Cat on Form were amazing. One of the most honest, heartfelt and truly inspiring bands around. Steve’s touching speech on the politics of homelessness made one of the day’s only direct mentions of the reasons behind Audioscope without wandering anywhere near ‘aren’t we great doing stuff for charity’ suckup mode. If you know a bunch of friendlier people making such intelligent, sharp-edged, gleeful, truthful, fall about on the floor exciting music then, well, I don’t believe you. Band of the day, no argument.

Eeebleee were an odd little band. I was not previously aware of them in the slightest and was intrigued to discover they had a double bass and a synth and stuff. I expect they often get called called quirky and indeed they are but not in a novelty way but by being unexpected. So they knocked me a little bit sideways with their smoothly dark songs while managing to avoid being odd for odd’s sake.

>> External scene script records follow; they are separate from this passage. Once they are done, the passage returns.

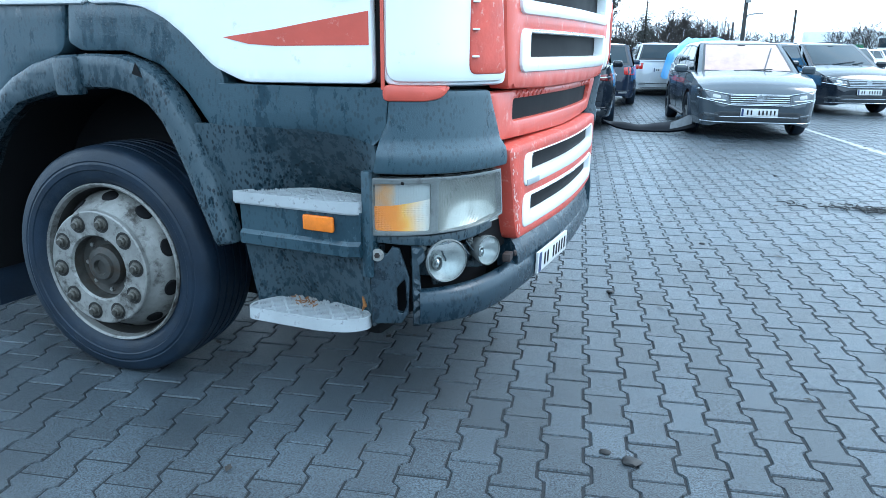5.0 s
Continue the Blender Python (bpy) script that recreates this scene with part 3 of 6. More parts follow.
def roof_ring(px, pz, width, m=1):
    """Half a section across the roof: crown, shoulder, side."""
    core = Vector((min(px, 0.95 + max(0, px - .95) * .45), 0, 3.024 - .035 * min(px, 1.2)))
    p = Vector((px, 0, pz))
    inward = (core - p).normalized()
    fronty = min(1, max(0, (px - 0.9) / 0.4))
    r = 0.24 - 0.02 * fronty
    yw = width
    out = []
    for y in (0, .3, .6, yw - r):
        c = (.05 - .022 * fronty) * (1 - (y / (yw - r)) ** 2)
        out.append(p - inward * c + Vector((-.075 * (y / yw) ** 2 * fronty, -y, 0)))
    for k in range(1, 8):
        a = math.pi / 2 * k / 7
        out.append(p + Vector((-.075 * fronty, 0, 0)) + inward * (r * (1 - math.cos(a))) + Vector((0, -(yw - r + r * math.sin(a)), 0)))
    side = out[-1].copy()
    for k in (.35, .7, 1.0):
        low_y = plan_at(s_x(core.x))[1]
        q = side.lerp(Vector((core.x, low_y, core.z)), k)
        q.y = -yw + (low_y + yw) * k
        out.append(q)
    return [Vector((v.x, v.y * m, v.z)) for v in out]


rings = [roof_ring(x, z, 1.20 if x < .9 else 1.20 - .09 * min(1, (x - .9) / .4)) for x, z in PROFILE]
full = [[Vector((v.x, -v.y, v.z)) for v in rg[:0:-1]] + rg for rg in rings]
roof_bm = loft(B(), full, False, False)
roof = part("roof", roof_bm, M_WHITE, truck, "tall white roof shell with scuffed rusty patches", 40)
# dark seam and joint band across the roof front, and the cap edge


def seam(ring_pts, r=.007):
    return tube(B(), ring_pts, r, 6)




def ring_at(rg, y):
    """Place on half a roof section at the given distance from the middle."""
    for a, c in zip(rg, rg[1:]):
        if -a.y <= y <= -c.y and c.y != a.y:
            return a.lerp(c, (y + a.y) / (a.y - c.y))
    return rg[6]


edge = [ring_at(rg, float(np.interp(q[0], [.8, 1.1, 1.3], [-rg[6].y, 1.05, .94]))) + Vector((.004, -.004, .005)) for rg, q in zip(rings[0:38], PROFILE)]
part("cap_seam", seam(edge, .0055), M_SEAM, roof)
part("cap_seam", seam([Vector((v.x, -v.y, v.z)) for v in edge], .0055), M_SEAM, roof)
bi = 11
strip = B()
row = [v for v in full[bi]]
row2 = [v for v in full[bi + 1]]
mid = [k for k in range(len(row)) if abs(row[k].y) < .96]
loft(strip, [[row[k] + Vector((.004, 0, .0)) for k in mid], [row[k].lerp(row2[k], .3) + Vector((-.004, 0, .002)) for k in mid], [row2[k] + Vector((.006, 0, .004)) for k in mid]], False, False)
part("roof_band", strip, M_SEAM, roof, "black joint strip", 30)


def plane_y(bm, outline, y, d):
    return prism(bm, outline, lambda a, b: Vector((a, y, b)), lambda a, b: Vector((a, y - d, b)))


# ---- truck: front ----
SCREEN = [F(-1.128, 2.12), F(-1.03, 2.06), F(-.885, 2.035), F(-.5, 2.03), F(0, 2.03), F(.5, 2.03), F(.885, 2.035), F(1.03, 2.06), F(1.128, 2.12), F(1.128, 2.9), F(0, 2.93), F(-1.128, 2.9)]
scr = panel("windscreen", SCREEN, G_SCREEN, off=-.015, r=0, thick=0, step=.1, label="wide windscreen glass")
scr.visible_shadow = False
for m in (1, -1):
    panel("pillar", [S(1.162, 2.12), S(1.162, 2.94), F(-1.115, 2.94), F(-1.115, 2.09), F(-1.14, 2.09)], M_BLACK, m=m, off=-.006, r=.01, thick=.05)
    panel("corner_panel", [S(1.199, 1.17), S(1.195, 2.06), S(1.21, 2.10), F(-1.12, 2.088), F(-1.03, 2.02), F(-.955, 1.94), F(-.908, 1.82), F(-.846, 1.62), F(-.79, 1.168)], M_WHITE, m=m, rd=.04, step=.05, r=.018,
          relief=lambda s, z: .012 * min(1, max(0, (1.93 - z) / .05)) * min(1, max(0, (z - 1.62) / .1)), thick=.05)
    cp = panel("corner_flap", [S(1.208, 1.18), S(1.208, 1.585), F(-1.08, 1.60), F(-.93, 1.585), F(-.868, 1.45), F(-.812, 1.18)], M_WHITE, m=m, rd=.05, r=.02, off=.016, step=.05, thick=.03)
    fl = panel("vent_flap", [F(-1.015, 1.205), F(-1.012, 1.50), F(-.985, 1.535), F(-.945, 1.53), F(-.875, 1.45), F(-.838, 1.205)], M_RED2, cp, m=m, rd=.03, r=.008, off=.022, thick=.02, label="chipped red vent flap")
    for z in (1.26, 1.34, 1.42):
        vb = B()
        p, nr = (NEAR if m == 1 else FAR)(s_y(-1.0), z)
        box(vb, p + nr * .024, (.022, .022, .006), .002, rot("Z", 35 * m))
        part("flap_bar", vb, M_WHITE, fl)
    panel("lower_reflector", [S(1.20, 1.125), S(1.20, 1.175), F(-1.06, 1.172), F(-1.085, 1.135), F(-1.12, 1.125)], M_RED, m=m, off=.012, r=.01, thick=.03, rd=.02, label="red strip under the corner panel")
    panel("corner_edge", [S(1.196, 1.16), S(1.206, 1.16), S(1.203, 1.80), S(1.195, 1.80)], M_RED, m=m, off=.006, r=0, thick=.012, step=.05, label="thin red edge of the corner panel")
    panel("pillar_seam", [S(1.173, 1.18), S(1.186, 1.18), S(1.183, 2.1), S(1.170, 2.1)], M_SEAM, m=m, off=-.03, r=0)
    panel("gap_filler", [S(1.14, 1.2), S(1.22, 1.2), S(1.22, 2.1), S(1.14, 2.1)], M_SEAM, m=m, off=-.05, r=0)
    panel("intake_frame", [F(-.948, 1.95), F(-.99, 2.015), F(-.93, 2.005), F(-.72, 1.985), F(-.61, 1.935), F(-.572, 1.81), F(-.62, 1.788), F(-.862, 1.788), F(-.905, 1.85)], M_WHITE, m=m, off=.012, r=.01, rd=.02, step=.05)
    panel("intake", [F(-.94, 1.955), F(-.86, 1.962), F(-.73, 1.93), F(-.685, 1.825), F(-.872, 1.815), F(-.91, 1.87)], M_INK, m=m, off=.0165, r=.004, rd=.02, thick=.01)

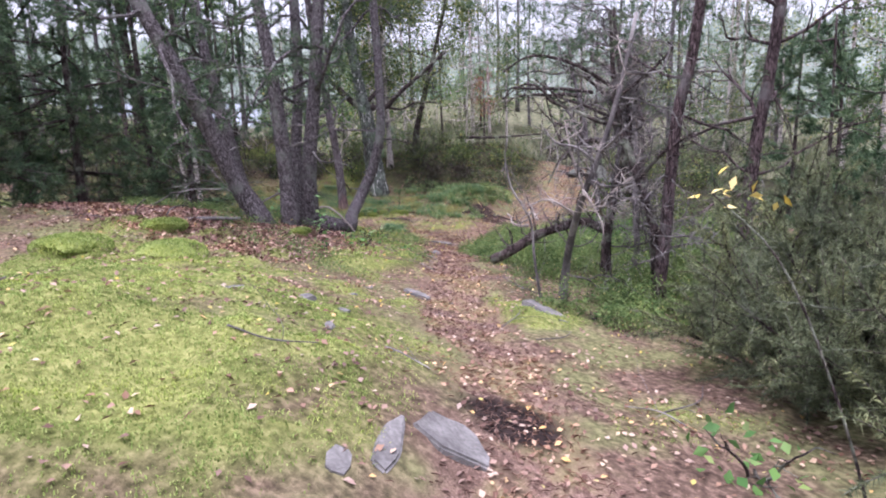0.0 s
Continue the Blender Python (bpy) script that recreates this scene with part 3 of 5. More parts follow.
tree("bent_pine_tree", [(-0.36, 7.82, 0.88), (-0.2, 8.05, 0.78), (-0.2, 8.4, 0.74), (-0.5, 8.85, 0.82), (-0.72, 9.3, 0.94), (-0.76, 9.52, 1.1), (-0.66, 9.64, 1.4), (-0.55, 9.7, 1.75), (-0.48, 9.74, 2.1), (-0.46, 9.76, 2.6), (-0.5, 9.8, 3.4), (-0.6, 9.9, 5.0), (-0.5, 10.0, 8.0)], 0.115, 0.06, PINE_BARK,
     "pine with its trunk lying along the ground and bent upright", 26, [(0.62, 60, 0.3, 0.4, 0.008), (0.66, 0, 0.5, 0.4, 0.008), (0.55, 200, 0.2, 0.3, 0.008)], ring(rng, 8, 0.84, 0.97, 0.8, 1.8, 0.024), needle=LIVE_NEEDLE, stub=12, group="pines on the knoll")

# trees round the grassy hollow, with unseen high crowns added to darken the slope
tree("pine_tree", [(-4.2, 13.48, 0.1), (-4.24, 13.42, 1.27), (-4.29, 13.36, 1.98), (-4.38, 13.27, 2.9), (-4.6, 13.1, 5.0), (-4.7, 13.0, 9.0)], 0.108, 0.07, FLAKY_BARK,
     "leaning pine with reddish peeling bark at its foot", 31, ring(rng, 4, 0.2, 0.5, 0.3, 0.7, 0.01), ring(rng, 6, 0.5, 0.95, 1.0, 2.2, 0.03), (-4.9, 13.2, 8.2, 2.3, 2.3, 1.3, 420), needle=(44, 0.13, 0.005))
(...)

I liked Appliance a lot. They took me on as an apprentice and taught me a trade. I am now an uncertified expert in the extensive Appliance back catalogue and can tell YOU the difference between a CD single, a CD EP and a mini album. Appliance’s merchandise display was so complex it needed a whole person [er, me] to look after it and, I believe, lost them a couple of customers who were so baffled by the choice that they couldn’t decide what to buy. The ‘problem’ with Appliance is that they don’t have a gimmick, a selling point, something that makes you remember them. Thus they’ve been going for ages without making any major dent in public knowledge. I always connect them with Stereolab for some reason. Appliance are kind of like the serious Stereolab, lacking the overt pop but still keeping all the tunes. Wonderfully repetitive with the sort of melodies you can live in for weeks without noticing the time go past. Their set seemed awfully short.

I liked Appliance so much that when Nought came on I didn’t even notice for about five minutes and then was hit with the realisation that there were still two more bands to play even though it felt like we’d been in the Zodiac for about twelve weeks. I stumbled over in time to see guitars being attacked by power drills [yes, in the first five minutes of the set!] and it was obvious this was no dull rock band. But, blame tiredness, blame my lack of local awe, blame my being completely mad and wrong if you like, but it just wasn’t happening between me and Nought. It was loud, damn loud, intricate and metal as it gets but I couldn’t work up much enthusiasm. Plus their habit of ending songs twelve times was just infuriating. Uh, everyone else thought they was amazing though.

Now that Appliance had left and taken my livelihood with them, I was free to wander about and see how everyone was getting on. And they were all drunk of course. I spent a good twenty minutes becoming embroiled in some deep and dark Fighting Red Adair inter-band plot before we slowly noticed that Pram were on stage and tried to pay them some attention. What with everyone being tired, drunk and deafened by Nought, it was no surprise that minds were wandering. Pram could have played a set of John Cale covers or a set of popular hits from the 80s and everyone would have been just as happy. Which was a bit of a shame as they were giving us a preview of their new songs and I’d never seen Pram before. What I do remember was that were inventively childlike with their ironing boards, the succession of weird and wonderful instruments, the lullaby pop melodies and their good grace and humour in playing to a bunch of drunken wasters, waltzing out of time on the beer sticky floor.

And then it was all over, bar the dodgy indie club, chips on the way home and usual drunken rampaging. I shall definitely be there next year.